Wednesday, April 28, 2010

Guest Chef: The Improv Chef

Chocolate Strawberry Crisp with French Vanilla Cream

The ingredients consisted of homemade granola (rolled oats, raw sugar, dried cranberries, trail mix, dried apricots, fresh orange juice, and orange zest), halved fresh strawberries, melted semi-sweet chocolate morsels mixed with orange juice and a splash of whole milk, and melted french vanilla ice cream to top it off!

Now doesn't that look divine?! I didn't taste it because this photo/description was sent in, but I'm sure it tastes as good (if not better) than it looks. She also makes an award winning white sangria with hints of cinnamon and fizzy blackberry ice to finish it off as her special touches.

Monday, April 19, 2010

Country Fried Steak with Gravy and Mashed Potatoes

• cube steaks
• salt
• pepper
• garlic powder
• paprika
• flour
• vegetable oil
• beef broth
• balsamic vinegar
• potatoes
• butter
• milk
• sour cream

At first glance, this may look like a daunting list of ingredients based on the number, but that just means it’ll be extra flavorful!

Season the steaks with salt, pepper, garlic powder, and paprika. Then dredge* both sides in flour and place in a hot skillet filled with a layer of vegetable oil. (Although we’re frying the steak, they’re not getting deep-fried. Therefore, you don’t need that much oil.) Remove the steaks and next we’re going to make a simple gravy just like we’ve done a million times before. Depending on how much oil there is left in the skillet, you may or may not need to add some butter to it to make a roux with a couple of tablespoons of flour. After the flour has turned brown, add the beef broth and a couple of dashes of balsamic vinegar (my secret ingredient). Put the steak into the pan with the gravy and allow it to simmer for a few minutes.

For the potatoes, just boil them in a pan of water and then add some butter, salt, pepper, and milk to the pan. Next step: MASH! As a finishing touch, fold in a few dollops of sour cream for extra yumminess.
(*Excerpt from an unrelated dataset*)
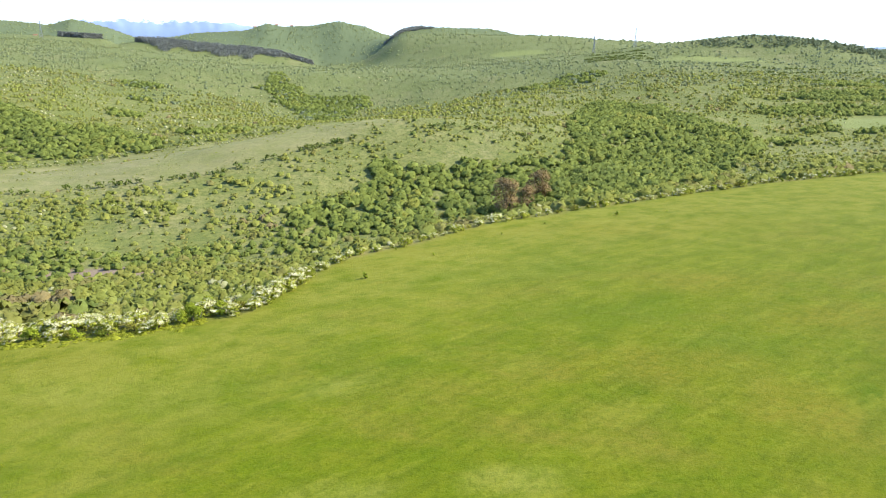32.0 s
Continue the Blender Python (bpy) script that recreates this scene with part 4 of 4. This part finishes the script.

*Dredging: There are two methods (that I can think of) how you can accomplish this. One is putting some flour and the meat in a bag and shaking it like a Polaroid picture. The other is to put a layer of flour on a dish/plate and flipping the meat over to coat it in the flour. Both work fine, but I guess one is slightly more entertaining.

Tuesday, April 13, 2010

Coconut Curry Chicken

• 2 chicken breasts (cut into cubes)
• olive oil
• salt
• pepper
• curry powder
• 1/2 bag of frozen mixed vegetables
• 3 tbsp of yellow curry paste
• 1 can of coconut milk

Saute the chicken in the olive oil and season with salt, pepper, and curry powder. After it is cooked through, add the vegetables, curry paste, and coconut milk. Let simmer for 5-10 minutes and then serve over rice. Believe it or not, this was a Hungry Hutch first!


Monday, April 5, 2010

Happy 50th Post!!!!

What better to have for this monumental occasion than the meal I cooked myself on my birthday? (A. I celebrated with friends the day before so there is no need to worry that I ate alone on my birthday. B. If you know me, then this tells you the lag time between the actual meal and me posting this...whoops!) I got the inspiration for the steak from a dinner I had in a neighborhood restaurant (Barberry?) a couple of nights before with a couple of friends. Whilst eating I thought to myself (and aloud), "I can make that!" Hence, steak with balsamic glazed shallots.

- steak (duh!)
- salt
- pepper
- Worcestershire sauce (don't ask me to pronounce it)
- garlic powder
- chili powder
- olive oil
- shallots
- balsamic vinegar

Season both sides of the steak with the salt, pepper, garlic powder, and chili powder, and then add a few shakes of the Worcestershire sauce. I like to poke the meat with a fork a few times to try to get the sauce/seasoning goodness to go down into the meat. I then let the meat marinate for about 30 minutes (or longer if you have the time) to absorb even more of the flavor. In a skillet over about a medium to medium-high flame, heat up a couple swirls of olive oil until you can see it ripple and add your steak. You should hear a nice sizzle - if it doesn't sizzle then the pan isn't hot enough. The sizzle lets you know that you're getting a nice sear on the steak and producing some good flavors. Cook to your desired done-ness (I like medium well - not too pink, but not completely cooked beyond reproach either). Remove the steak and now it's on to the shallots. Slice the shallots and saute them in the remaining olive oil and steak juices. Add in a few shakes of balsamic vinegar (I would guess maybe a tbsp or two?) and continue to saute so that the shallots get coated and the vinegar mixes well with the other juices in the pan. Pour the contents from the skillet over the steak and bon appetit!

And as much of a carnivore that I am, I couldn't just eat steak with a few onion/garlic hybrids on top and think that was a complete meal. So I decided to have some pasta with green beans as a side. It's uber simple: just pasta, butter, garlic powder, green beans, and a little parsley. Ta-da!